--- start Data excerpt ---
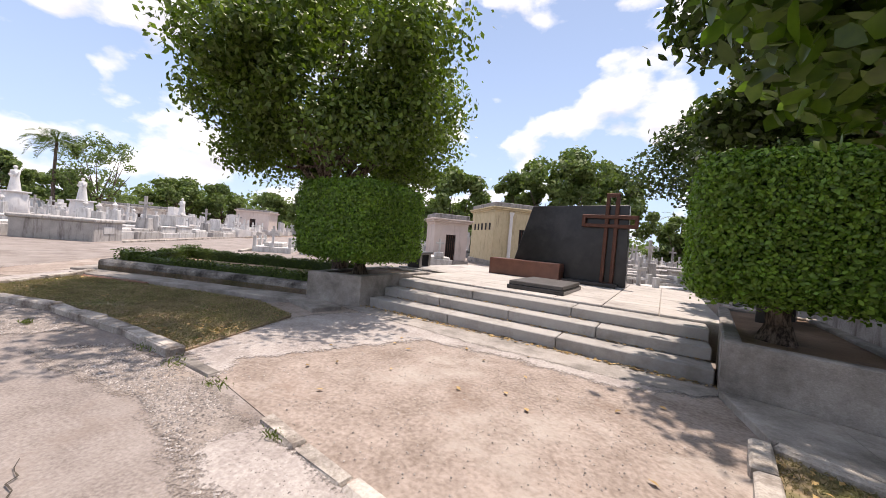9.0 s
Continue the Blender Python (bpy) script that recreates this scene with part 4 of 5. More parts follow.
KEEP_OUT = [(-12.6, 34, 6), (-20.5, 25.6, 1.6), (-48.2, 15.3, 2.2), (-48, 19.2, 2.2), (-46.6, 26.6, 2.2), (11, 15.5, 5.5), (14.5, 17, 3.5), (22, 34, 6.5), (-23.6, 20.0, 1.6), (-19.8, 22.1, 1.8), (-36.2, 7.6, 3.0), (-59, 43, 5), (-63, 29, 6), (4.76, 17.3, 1.6), (2.1, 21.2, 1.6), (3.3, 26.1, 1.8), (6.0, 40.5, 3), (-15.6, 26, 2), (-13.1, 13.7, 2), (1.4, 13.8, 1.5), (-32, -3, 6)]
rr = random.Random(21)


def field(origin, d, w, ni, nj, si, sj, ang, inside, kinds, far=1.0, jit=0.25):
    """Graves in ranks; those left out by `inside` or in the way of something else are skipped."""
    for i in range(ni):
        for j in range(nj):
            x = origin[0] + d[0] * (i + 0.5) * si + w[0] * (j + 0.5) * sj + rr.uniform(-jit, jit)
            y = origin[1] + d[1] * (i + 0.5) * si + w[1] * (j + 0.5) * sj + rr.uniform(-jit, jit)
            if not inside(x, y) or any((x - a) ** 2 + (y - b) ** 2 < (r + 0.9) ** 2 for a, b, r in KEEP_OUT) or rr.random() < 0.06:
                continue
            put_grave(rr.choice(kinds), x, y, ang + rr.choice((0, 180)) + rr.uniform(-2, 2), rr.uniform(0.85, 1.15) * far)


LEFTW, RIGHTW = (-0.776, -0.63), (0.776, 0.63)
# plots beside the far road, the near ranks low and broad
put_grave(2, -30.6, 12.6, ANW, 1.25); put_grave(0, -33.2, 10.9, ANW + 90, 1.1); put_grave(2, -35.6, 9.5, ANW + 90, 1.0)
put_grave(3, -24.0, 19.7, ANW + 90, 1.0); put_grave(3, -22.0, 21.2, ANW + 90, 0.95); put_grave(6, -19.6, 22.2, ANW - 90, 1.1); put_grave(4, -16.6, 23.4, ANW + 90, 1.0); put_grave(0, -14.4, 22.4, ANW + 90, 1.0)
for k, x, y, a in ((2, 0.6, 15.9, 123), (5, -1.4, 17.3, 123), (3, 0.4, 18.6, 33), (5, 4.4, 18.6, 123), (2, 6.3, 19.2, 33), (3, -3.4, 18.9, 123), (2, 4.6, 21.6, 123), (5, 0.6, 21.3, 123), (2, -1.6, 20.2, 33)):
    put_grave(k, x, y, a)
KEEP_OUT.extend([(0.6, 15.9, 1), (-1.4, 17.3, 1), (0.4, 18.6, 1), (4.4, 18.6, 1), (6.3, 19.2, 1), (-3.4, 18.9, 1), (4.6, 21.6, 1), (0.6, 21.3, 1), (-1.6, 20.2, 1)])
field((-30.0, 14.3), NW, LEFTW, 9, 9, 2.9, 2.5, ANW + 90, lambda x, y: x > -75 and (x + 25.5) ** 2 + (y - 8) ** 2 > 70, (0, 0, 1, 1, 2, 3, 4, 4, 5))
field((-21.5, 21.2), NW, RIGHTW, 8, 6, 2.9, 2.7, ANW + 90, lambda x, y: y > 19.5 and x < -10.8, (0, 1, 1, 3, 4, 4, 5))
field((-7.0, 23.5), AV, (-0.547, 0.837), 7, 6, 2.8, 3.0, 123, lambda x, y: True, (2, 2, 2, 5, 5, 5))
field((10.5, 16.5), AV, (-0.547, 0.837), 5, 4, 3.0, 3.0, 123, lambda x, y: x > 13 or y > 21, (0, 1, 3, 4, 5))
field((25.5, -4.0), (0.77, 0.64), (0.64, -0.77), 5, 7, 3.0, 2.8, 40, lambda x, y: y < 0.5, (0, 0, 1, 3, 4, 5))
field((-29.0, -13.0), (-0.85, -0.5), (-0.5, 0.85), 7, 4, 2.9, 2.8, 30, lambda x, y: x < -31 and y < -11, (0, 1, 2, 3, 4))
field((-41.0, -6.0), (-0.9, 0.43), (-0.43, -0.9), 5, 5, 3.0, 2.8, 30, lambda x, y: True, (0, 1, 2, 3, 4))

# the rest of the cemetery, too far and too many to tell apart
bm_v, bm_f = [], []
rf = random.Random(5)


def far_block(x, y, z, sx, sy, sz, a):
    c, s = math.cos(a), math.sin(a)
    n = len(bm_v)
    for dz in (0, sz):
        for px, py in ((-sx, -sy), (sx, -sy), (sx, sy), (-sx, sy)):
            bm_v.append((x + (px * c - py * s) / 2, y + (px * s + py * c) / 2, z + dz))
    bm_f.extend([(n, n + 1, n + 5, n + 4), (n + 1, n + 2, n + 6, n + 5), (n + 2, n + 3, n + 7, n + 6), (n + 3, n, n + 4, n + 7), (n + 4, n + 5, n + 6, n + 7)])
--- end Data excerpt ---
## [Exercise]
Transcribe the listing in full. Omit the pictures and keep every line exact.

## [Response to the task]
9.0 s
Continue the Blender Python (bpy) script that recreates this scene with part 4 of 5. More parts follow.
KEEP_OUT = [(-12.6, 34, 6), (-20.5, 25.6, 1.6), (-48.2, 15.3, 2.2), (-48, 19.2, 2.2), (-46.6, 26.6, 2.2), (11, 15.5, 5.5), (14.5, 17, 3.5), (22, 34, 6.5), (-23.6, 20.0, 1.6), (-19.8, 22.1, 1.8), (-36.2, 7.6, 3.0), (-59, 43, 5), (-63, 29, 6), (4.76, 17.3, 1.6), (2.1, 21.2, 1.6), (3.3, 26.1, 1.8), (6.0, 40.5, 3), (-15.6, 26, 2), (-13.1, 13.7, 2), (1.4, 13.8, 1.5), (-32, -3, 6)]
rr = random.Random(21)


def field(origin, d, w, ni, nj, si, sj, ang, inside, kinds, far=1.0, jit=0.25):
    """Graves in ranks; those left out by `inside` or in the way of something else are skipped."""
    for i in range(ni):
        for j in range(nj):
            x = origin[0] + d[0] * (i + 0.5) * si + w[0] * (j + 0.5) * sj + rr.uniform(-jit, jit)
            y = origin[1] + d[1] * (i + 0.5) * si + w[1] * (j + 0.5) * sj + rr.uniform(-jit, jit)
            if not inside(x, y) or any((x - a) ** 2 + (y - b) ** 2 < (r + 0.9) ** 2 for a, b, r in KEEP_OUT) or rr.random() < 0.06:
                continue
            put_grave(rr.choice(kinds), x, y, ang + rr.choice((0, 180)) + rr.uniform(-2, 2), rr.uniform(0.85, 1.15) * far)


LEFTW, RIGHTW = (-0.776, -0.63), (0.776, 0.63)
# plots beside the far road, the near ranks low and broad
put_grave(2, -30.6, 12.6, ANW, 1.25); put_grave(0, -33.2, 10.9, ANW + 90, 1.1); put_grave(2, -35.6, 9.5, ANW + 90, 1.0)
put_grave(3, -24.0, 19.7, ANW + 90, 1.0); put_grave(3, -22.0, 21.2, ANW + 90, 0.95); put_grave(6, -19.6, 22.2, ANW - 90, 1.1); put_grave(4, -16.6, 23.4, ANW + 90, 1.0); put_grave(0, -14.4, 22.4, ANW + 90, 1.0)
for k, x, y, a in ((2, 0.6, 15.9, 123), (5, -1.4, 17.3, 123), (3, 0.4, 18.6, 33), (5, 4.4, 18.6, 123), (2, 6.3, 19.2, 33), (3, -3.4, 18.9, 123), (2, 4.6, 21.6, 123), (5, 0.6, 21.3, 123), (2, -1.6, 20.2, 33)):
    put_grave(k, x, y, a)
KEEP_OUT.extend([(0.6, 15.9, 1), (-1.4, 17.3, 1), (0.4, 18.6, 1), (4.4, 18.6, 1), (6.3, 19.2, 1), (-3.4, 18.9, 1), (4.6, 21.6, 1), (0.6, 21.3, 1), (-1.6, 20.2, 1)])
field((-30.0, 14.3), NW, LEFTW, 9, 9, 2.9, 2.5, ANW + 90, lambda x, y: x > -75 and (x + 25.5) ** 2 + (y - 8) ** 2 > 70, (0, 0, 1, 1, 2, 3, 4, 4, 5))
field((-21.5, 21.2), NW, RIGHTW, 8, 6, 2.9, 2.7, ANW + 90, lambda x, y: y > 19.5 and x < -10.8, (0, 1, 1, 3, 4, 4, 5))
field((-7.0, 23.5), AV, (-0.547, 0.837), 7, 6, 2.8, 3.0, 123, lambda x, y: True, (2, 2, 2, 5, 5, 5))
field((10.5, 16.5), AV, (-0.547, 0.837), 5, 4, 3.0, 3.0, 123, lambda x, y: x > 13 or y > 21, (0, 1, 3, 4, 5))
field((25.5, -4.0), (0.77, 0.64), (0.64, -0.77), 5, 7, 3.0, 2.8, 40, lambda x, y: y < 0.5, (0, 0, 1, 3, 4, 5))
field((-29.0, -13.0), (-0.85, -0.5), (-0.5, 0.85), 7, 4, 2.9, 2.8, 30, lambda x, y: x < -31 and y < -11, (0, 1, 2, 3, 4))
field((-41.0, -6.0), (-0.9, 0.43), (-0.43, -0.9), 5, 5, 3.0, 2.8, 30, lambda x, y: True, (0, 1, 2, 3, 4))

# the rest of the cemetery, too far and too many to tell apart
bm_v, bm_f = [], []
rf = random.Random(5)


def far_block(x, y, z, sx, sy, sz, a):
    c, s = math.cos(a), math.sin(a)
    n = len(bm_v)
    for dz in (0, sz):
        for px, py in ((-sx, -sy), (sx, -sy), (sx, sy), (-sx, sy)):
            bm_v.append((x + (px * c - py * s) / 2, y + (px * s + py * c) / 2, z + dz))
    bm_f.extend([(n, n + 1, n + 5, n + 4), (n + 1, n + 2, n + 6, n + 5), (n + 2, n + 3, n + 7, n + 6), (n + 3, n, n + 4, n + 7), (n + 4, n + 5, n + 6, n + 7)])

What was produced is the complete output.